I have defintely had groups that looked like they were ok (sub MOA) during load development but after deciding on that load discovered further down the track that they weren't as good as I expected and must've gottten "lucky" during development.
But every time this has happened it's been were the groups were all pretty marginal to begin with.
For example my crappy 223 load I thought was around .75 MOA but in reality it's nearer to 1 MOA.
Would 30 round groups have let me know the true group size early on, YES.
Would they have helped me find that .75 MOA group I was looking for, probably not, I'm guessing all the groups would've been shite.
In Tokays above example he may haven gottten lucky with that .16 MOA group, but what is the likelihood that you were so lucky that it's actually a 1 MOA load? Pretty unlikely, especially if the groups before and after are a similar size, and the ES is good.
Perhaps all you stastically wizards could tell us the probability of shooting a .16 MOA group from a 1 MOA load?
In reality once you have done a charge test, you will load up a bunch of rounds at the choosen charge weight to verify that it is good at 100yards, then go and verify it at longer distance. By the time you are done with this process you've shot 30 odd rounds and gotten confirmation at distance as well, as well as verify the DOPE at distance.
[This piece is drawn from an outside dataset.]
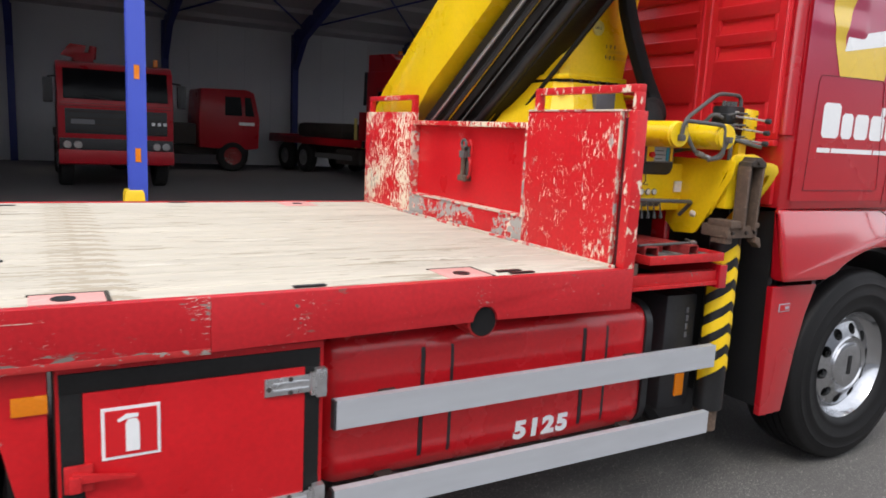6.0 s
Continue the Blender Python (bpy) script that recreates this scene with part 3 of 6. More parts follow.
grab_handle(0.005, 0.64), grab_handle(1.815, 2.46)
latch = part("latch", box(0.036, 0.05, 1.215, 1.265, 1.33, 1.5, 0.004), bracket_grey, hb, "worn grey tension latch")
part("screw", cyl((0.02, 1.24, 1.33), (0.02, 1.24, 1.5), 0.012, seg=12), rust, latch)
part("nut", cyl((0.02, 1.24, 1.44), (0.02, 1.24, 1.475), 0.026, seg=6), bracket_grey, latch)
part("ring", tube([(0.02, 1.24 + 0.022 * math.cos(a * 0.5236), 1.51 + 0.022 * math.sin(a * 0.5236)) for a in range(13)], 0.008, 6), bracket_grey, latch)
part("foot", box(0.012, 0.05, 1.2, 1.28, 1.32, 1.35, 0.004), rust, latch)
part("hook", tube(smooth_line([(0.03, 1.21, 1.5), (0.025, 1.19, 1.53), (0.025, 1.17, 1.5), (0.03, 1.18, 1.46)]), 0.006, 6), red_dusty, latch)
part("shackle", tube(smooth_line([(0.03, 1.2, 1.34), (0.02, 1.17, 1.36), (0.02, 1.17, 1.42), (0.03, 1.2, 1.44)]), 0.007, 6), red_dusty, latch)

# side marker lamp and reflectors
lamp = part("side_marker_lamp", box(-3.151, -3.079, -0.003, 0.001, 0.968, 1.05, 0.002), black_paint, truck, "square orange side marker lamp in a black frame")
lens = part("lens", prism(arc(-3.099, 1.03, 0.013, 0, 90, 5) + arc(-3.131, 1.03, 0.013, 90, 180, 5) + arc(-3.131, 0.989, 0.013, 180, 270, 5) + arc(-3.099, 0.989, 0.013, 270, 360, 5), "y", -0.012, -0.0035, 0.003), orange_lens, lamp, "orange lens")
for k in range(3):
    part("lens_mark", box(-3.124 + 0.008 * k, -3.121 + 0.008 * k, -0.0128, -0.0118, 0.998, 1.016), amber_plate, lens)
flap = part("mudguard_panel", prism([(-2.05, 0.925), (-1.9, 0.925), (-1.908, 0.345), (-1.935, 0.345)], "y", 0.045, 0.07, 0.003), red_box, truck, "red tapered panel in front of the rear wheel")
part("reflector", box(-1.982, -1.9, 0.036, 0.045, 0.8, 0.85, 0.003), orange_lens, flap, "orange reflector")
part("back_plate", box(-2.0, -1.9, 0.072, 0.62, 0.36, 0.925), greasy_black, flap)

# toolbox
tb = part("toolbox", box(-1.885, -1.15, 0.055, 0.6, 0.245, 0.915, 0.008), red_box, truck, "red steel toolbox with a black sealed door")
for x0, x1, z0, z1 in ((-1.875, -1.165, 0.84, 0.895), (-1.875, -1.165, 0.275, 0.325), (-1.875, -1.82, 0.325, 0.84), (-1.215, -1.165, 0.325, 0.84)):
    part("seal", box(x0, x1, 0.048, 0.055, z0, z1, 0.002), hose_rubber, tb, "black rubber seal")
door = part("door", box(-1.82, -1.215, 0.042, 0.055, 0.325, 0.84, 0.003), red_box, tb)
for z in (0.79, 0.41):
    hinge = part("hinge", box(-1.34, -1.2, 0.034, 0.042, z - 0.028, z + 0.028, 0.003), bright_steel, tb, "zinc strap hinge")
    part("knuckle", box(-1.185, -1.15, 0.022, 0.055, z - 0.045, z + 0.045, 0.004), bright_steel, hinge)
    part("knuckle", cyl((-1.19, 0.032, z - 0.035), (-1.19, 0.032, z + 0.035), 0.012), bright_steel, hinge)
    for dz in (-0.011, 0.011):
        part("ridge", box(-1.315, -1.205, 0.0305, 0.0345, z + dz - 0.003, z + dz + 0.003, 0.001), aluminium, hinge)
    for bx, dz in ((-1.328, -0.004), (-1.262, 0.021), (-1.262, -0.021)):
        part("hinge_bolt", cyl((bx, 0.0345, z + dz), (bx, 0.0285, z + dz), 0.0075, None, 8, 0.001), nut_steel, hinge)
part("crease", prism([(0.0425, 0.366), (0.0375, 0.372), (0.0425, 0.378)][::-1], "x", -1.8, -1.235), red_box, door, "pressed crease along the foot of the door")
lk = part("door_latch", box(-1.87, -1.8, 0.03, 0.044, 0.57, 0.645, 0.004), red_dusty, tb, "red over-centre latch")
part("lever", prism([(-1.85, 0.6), (-1.7, 0.592), (-1.695, 0.6), (-1.85, 0.63)], "y", 0.018, 0.03, 0.002), red_dusty, lk)
part("hook", box(-1.86, -1.83, 0.014, 0.03, 0.575, 0.62, 0.005), red_dusty, lk)
sticker = part("safety_sticker", box(-1.778, -1.629, 0.0395, 0.0418, 0.645, 0.792), white_film, tb, "white framed red fire extinguisher sticker")
part("field", box(-1.769, -1.638, 0.0375, 0.0395, 0.654, 0.783), red_film, sticker)
ext = bmesh.new()
box(-1.718, -1.683, 0.0355, 0.0375, 0.664, 0.742, 0.0, ext)
prism([(-1.718, 0.742), (-1.683, 0.742), (-1.69, 0.756), (-1.711, 0.756)], "y", 0.0355, 0.0375, bm=ext)
prism([(-1.735, 0.75), (-1.711, 0.758), (-1.685, 0.76), (-1.685, 0.77), (-1.715, 0.772), (-1.738, 0.757)], "y", 0.0355, 0.0375, bm=ext)
part("extinguisher_sign", ext, white_film, sticker)
part("lip", box(-1.885, -1.15, 0.046, 0.056, 0.245, 0.262, 0.003), red_box, tb)
# dark sheet over the red side paints in the shade it lies in
part("side_sheet", box(-1.889, -1.8855, 0.064, 0.6, 0.246, 0.914), chassis, tb, "dark sheet coloured for the shade on the toolbox side")
part("floor_sheet", box(-1.884, -1.151, 0.062, 0.6, 0.241, 0.2445), chassis, tb)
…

So whilst 30 @ 100yards might be the minimum amount to be statisically certain that you know what your group size is, in reality you can find the same information in a far more productive way, without wasting reloading components.
With 22lr, yeah I'm going to fire the whole box when ammo testing as it's very easy to cherry pick groups with 22lr (hence the 6x5 threads) and the amount of variabiltiy in 22lr ammo is often painful.